Environmental Quality and Invasive Breast Cancer

Menée aux Etats-Unis à partir de données des registres des cancers portant sur 48 246 patientes atteintes d'un cancer du sein invasif, cette étude analyse l'association entre un indicateur caractérisant la qualité de l'environnement (air, eau, terre, sociodémographie et construction) et le risque de développer la maladie

Cancer Epidemiology Biomarkers & Prevention, sous presse, 2020, article en libre accès

Résumé en anglais

Background: Breast cancer is a complex and multifactorial disease, and environmental factors have been suggested to increase its risk. However, prior research has largely focused on studying exposures to one factor/contaminant at a time, which does not reflect the real-world environment.

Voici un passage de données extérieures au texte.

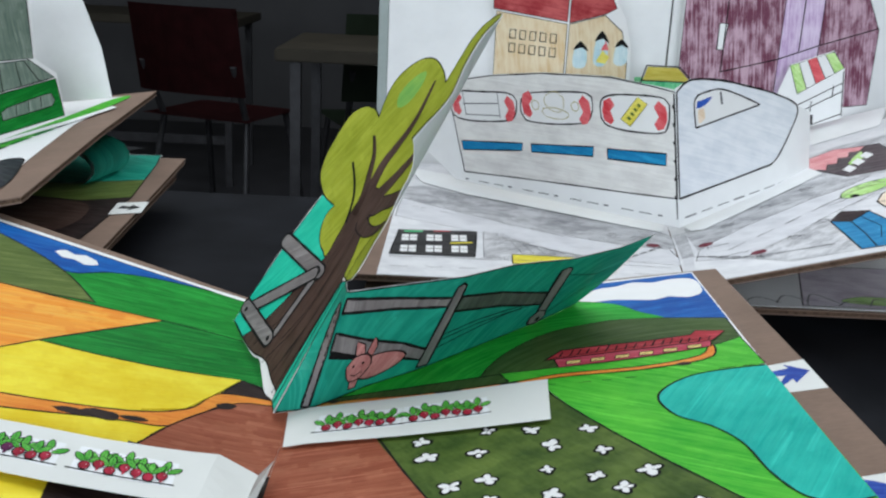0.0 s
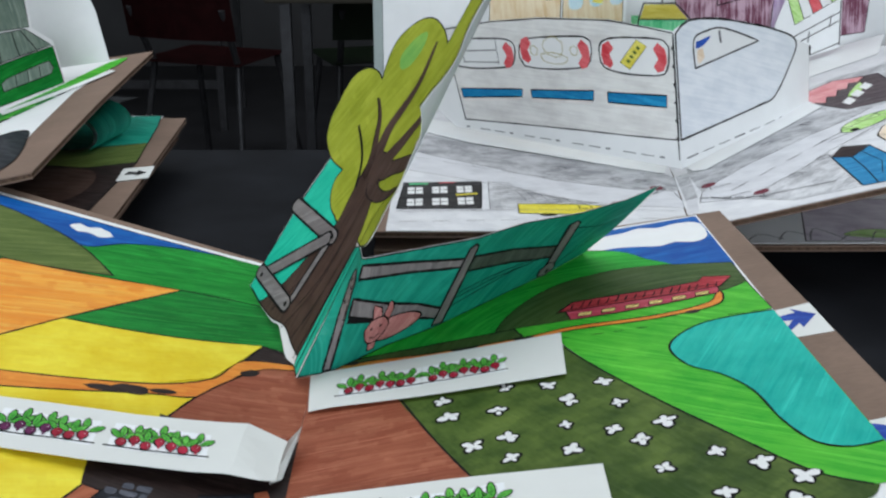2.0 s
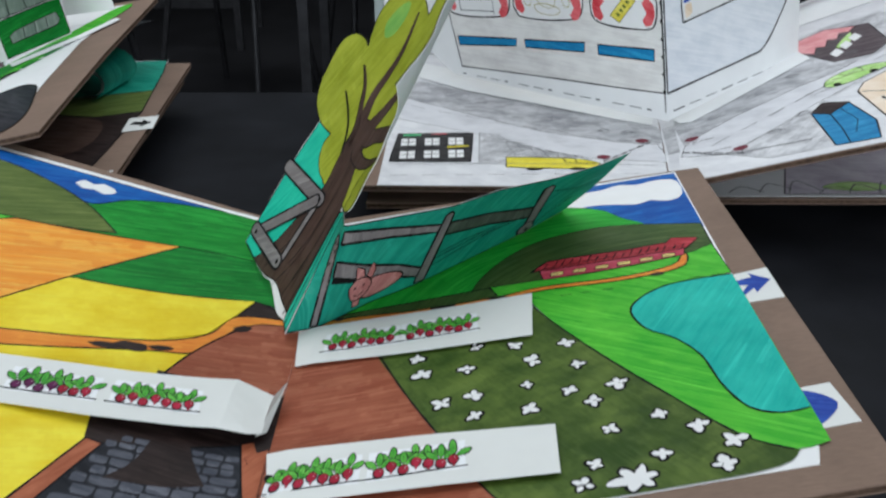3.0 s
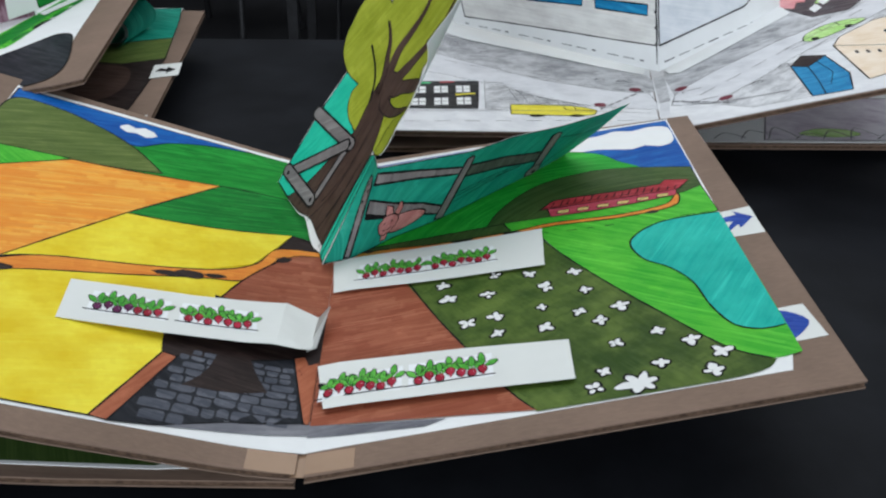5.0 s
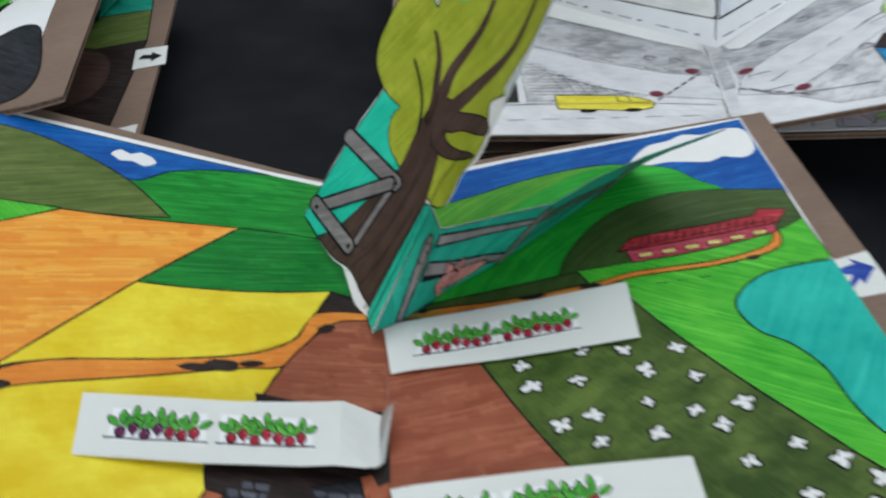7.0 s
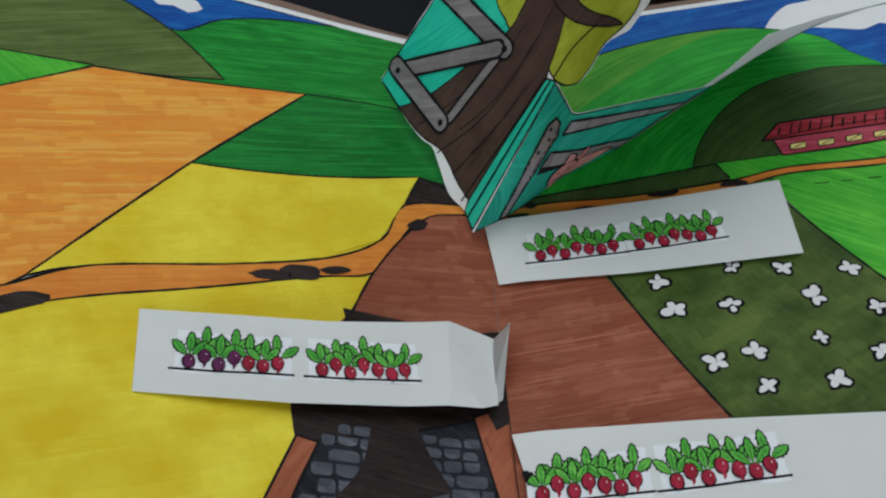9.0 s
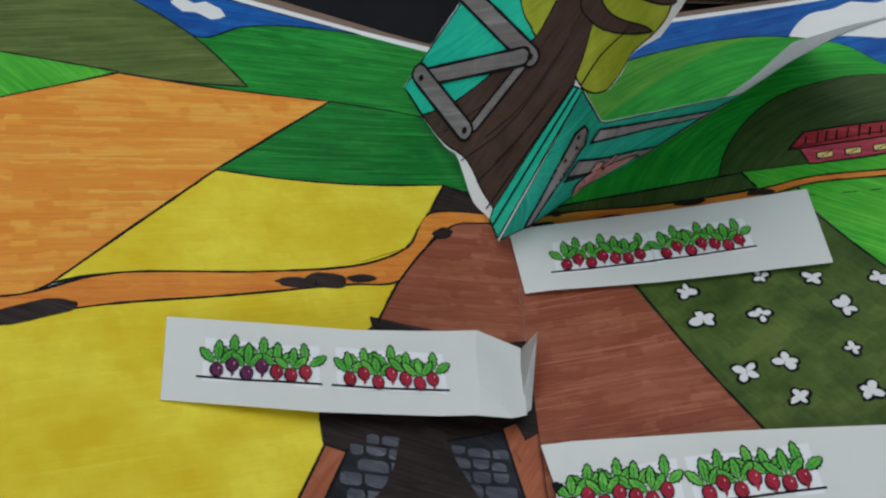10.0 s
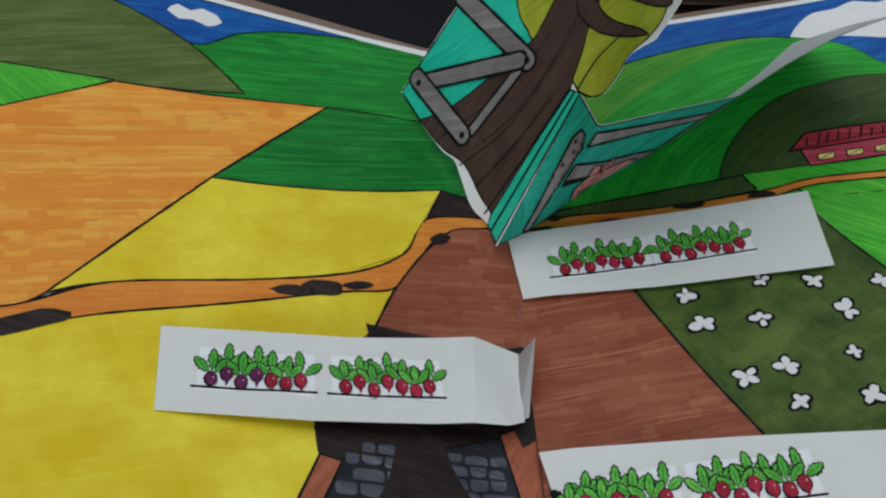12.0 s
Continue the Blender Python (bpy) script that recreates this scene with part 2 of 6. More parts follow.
LGREEN = marker("light_green_marker", rgb_of(104, 200, 62, G), rgb_of(50, 160, 42, G), 38, 1.0, blotch=0.5, laps=0.13, block=20, dry_share=0.5)
HILLGREEN = marker("hill_green_marker", rgb_of(108, 170, 56, G), rgb_of(60, 142, 42, G), 0, 1.0, blotch=0.4, laps=0.12, block=26, long=30, centre=(0.16, -0.03), dry_share=0.4)
HILLGREEN2 = marker("hill_deep_green_marker", rgb_of(62, 182, 60, G), rgb_of(26, 140, 44, G), 0, 1.0, blotch=0.4, laps=0.15, block=26, long=30, centre=(0.16, -0.03), dry_share=0.5)
OLIVE = marker("olive_marker", rgb_of(110, 124, 64, G), rgb_of(74, 92, 42, G), -28, 1.0, laps=0.15, block=22, dry_share=0.5)
DOLIVE = marker("dark_olive_marker", rgb_of(78, 98, 50, G), rgb_of(52, 74, 34, G), 0, 1.3, laps=0.13, block=26, long=30, centre=(0.2, -0.05))
FIELD = marker("field_green_marker", rgb_of(98, 117, 54, G), rgb_of(50, 72, 26, G), 60, 1.9, blotch=0.9, long=110, laps=0.12, block=80, dry_share=0.12)
BROWN = marker("brown_marker", rgb_of(172, 104, 78, G), rgb_of(140, 80, 58, G), -4, 1.3, blotch=0.5, long=44, laps=0.22, block=34, dry_share=0.6)
RUST = marker("rust_marker", rgb_of(180, 106, 76, G), rgb_of(146, 82, 56, G), -60, 1.1, laps=0.1)
DBROWN = marker("dark_brown_marker", rgb_of(58, 45, 42, G), rgb_of(30, 22, 22, G), 10, 1.2)
BLUE = marker("sky_blue_marker", rgb_of(22, 108, 186, G), rgb_of(8, 74, 150, G), -10, 1.2, laps=0.16)
TEAL_POND = marker("pond_teal_marker", rgb_of(50, 190, 174, G), rgb_of(14, 160, 150, G), -58, 1.7, blotch=0.6, laps=0.06, dry_share=0.45)
SLATE = marker("slate_grey_marker", rgb_of(46, 48, 56, G), rgb_of(22, 24, 30, G), 40, 1.6, blotch=0.7)
WASH = marker("grey_wash_marker", rgb_of(140, 140, 146, G), rgb_of(98, 98, 106, G), -10, 1.4, blotch=0.7, laps=0.1)
STONE = marker("stone_grey_marker", rgb_of(108, 110, 120, G), rgb_of(62, 65, 74, G), 15, 1.0, blotch=0.7)
TEAL = marker("teal_marker", rgb_of(56, 200, 170, G), rgb_of(30, 174, 148, G), 35, 1.5, laps=0.06)
# the teal above, darkened for the fence panel's shaded side
SHADED_TEAL = marker("shaded_teal_marker", rgb_of(46, 166, 142, G), rgb_of(24, 130, 114, G), 20, 1.6, laps=0.12)
TRUNK = marker("trunk_brown_marker", rgb_of(84, 66, 59, G), rgb_of(58, 43, 38, G), 12, 1.7, blotch=0.7, laps=0.08, dry_share=0.1)
CROWN = marker("leaf_olive_marker", rgb_of(170, 178, 62, G), rgb_of(134, 144, 36, G), 30, 2.4, blotch=0.7, laps=0.1, block=60)
DARK_RAIL = marker("dark_rail_grey_marker", rgb_of(92, 98, 92, G), rgb_of(62, 68, 64, G), 60, 1.4, laps=0.14)
BLOTCH = marker("leaf_green_blotch_marker", rgb_of(142, 184, 84, G), rgb_of(100, 160, 80, G), 30, 2.0, blotch=0.8, laps=0.06)
RAIL = marker("rail_grey_marker", rgb_of(142, 137, 137, G), rgb_of(108, 103, 104, G), 60, 1.4, laps=0.14)
SHED = marker("shed_wall_marker", rgb_of(206, 92, 110, G), rgb_of(176, 62, 84, G), 15, 0.8)
PINK = marker("pink_marker", rgb_of(206, 146, 142, G), rgb_of(166, 98, 98, G), 20, 1.2)
RED = marker("roof_red_marker", rgb_of(196, 72, 82, G), rgb_of(160, 44, 54, G), 15, 1.0)
LEAF = marker("radish_leaf_marker", rgb_of(126, 206, 88, G), rgb_of(72, 164, 62, G), 50, 0.6, blotch=0.5, long=160)
BULB = marker("radish_red_marker", rgb_of(190, 46, 74, G), rgb_of(138, 24, 48, G), 70, 0.7, blotch=0.5, long=160)
PURPLE = marker("radish_purple_marker", rgb_of(128, 50, 104, G), rgb_of(84, 28, 70, G), 70, 0.7, blotch=0.5, long=160)
ARROW = marker("arrow_blue_marker", rgb_of(60, 100, 190, G), rgb_of(32, 62, 148, G), 20, 1.0)
WINDOW_Y = plain("pale_yellow_window_fill", rgb_of(236, 214, 130), 0.6)
SLIP = plain("bright_print_paper", (0.86, 0.875, 0.90, 1), 0.55, 0.25, 0.02)
WHITE_INK = plain("bare_white_paper", (0.8, 0.8, 0.8, 1), 0.6, 0.25, 0.02)

# ---------------------------------------------------------------- helpers for paper work
from mathutils.geometry import delaunay_2d_cdt


def part(name, bm, material, parent, label="", smooth=False):
    """One mesh object under a thing or a part, in its parent's own coordinates."""
    me = bpy.data.meshes.new(name)
    bm.to_mesh(me)
    bm.free()
    for mat in material if isinstance(material, (list, tuple)) else (material,):
        me.materials.append(mat)
    if smooth:
        for p in me.polygons:
            p.use_smooth = True
    ob = new(name, me)
    if parent is not None:
        ob.parent = parent
        if parent.type == "EMPTY":
            ob.matrix_parent_inverse = parent.matrix_basis.inverted()
    if label:
        tagged(ob, label)
    return ob


def thing(name, place, label, category, group="", kind=""):
    ob = new(name)
    ob.location = place
    ob.empty_display_size = 0.02
    ob.matrix_basis = Matrix.Translation(place)
    return tagged(ob, label, category, group, kind)


def mm(points):
    return [(x / 1000, y / 1000) for x, y in points]


def spline(points, closed=True, step=0.004):
    """A smooth line through the points; a point given twice is a sharp corner."""
    n, out = len(points), []
    last = n if closed else n - 1
    for i in range(last):
        p1, p2 = Vector(points[i]), Vector(points[(i + 1) % n])
        if (p2 - p1).length < 1e-7:
            continue
        p0 = Vector(points[(i - 1) % n] if closed or i > 0 else points[i])
        p3 = Vector(points[(i + 2) % n] if closed or i + 2 < n else points[(i + 1) % n])
        k = max(1, int((p2 - p1).length / step))
        for j in range(k):
            f = j / k
            out.append(tuple(0.5 * ((2 * p1) + (p2 - p0) * f + (2 * p0 - 5 * p1 + 4 * p2 - p3) * f * f + (3 * p1 - p0 - 3 * p2 + p3) * f**3)))
    if not closed:
        out.append(tuple(points[-1]))
    return out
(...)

Methods: Herein, we investigate associations between breast cancer and the Environmental Quality Index (EQI), a comprehensive assessment of five domains of environmental quality (air, water, land, sociodemographic, and built) at the county level. Breast cancer diagnoses for North Carolina women were obtained from the North Carolina Central Cancer Registry (2009-2014) and the county of residence at the time of diagnosis was linked with the EQI. We evaluated the odds of localized, regional, or distant metastatic breast cancer in categories of environmental quality using women with carcinoma in situ as registry-based controls.

Results: Overall environmental quality was generally not associated with invasive breast cancer; however, all breast cancer types tended to be inversely associated with land quality, particularly in more rural communities [distant metastatic breast cancer was 5-8% more likely (OR 1.08; 95% CI: 1.02, 1.14, p=0.02) compared to carcinoma in situ].

Conclusions: Cumulatively, our results suggest that some broad measures of environmental quality are associated with invasive breast cancer but that associations vary by environmental domain, cancer stage, subtype, and urbanicity.

Impact: Our findings suggest that components of land quality (e.g. pesticide applications and animal facilities) warrant additional investigation in relation to invasive breast cancer.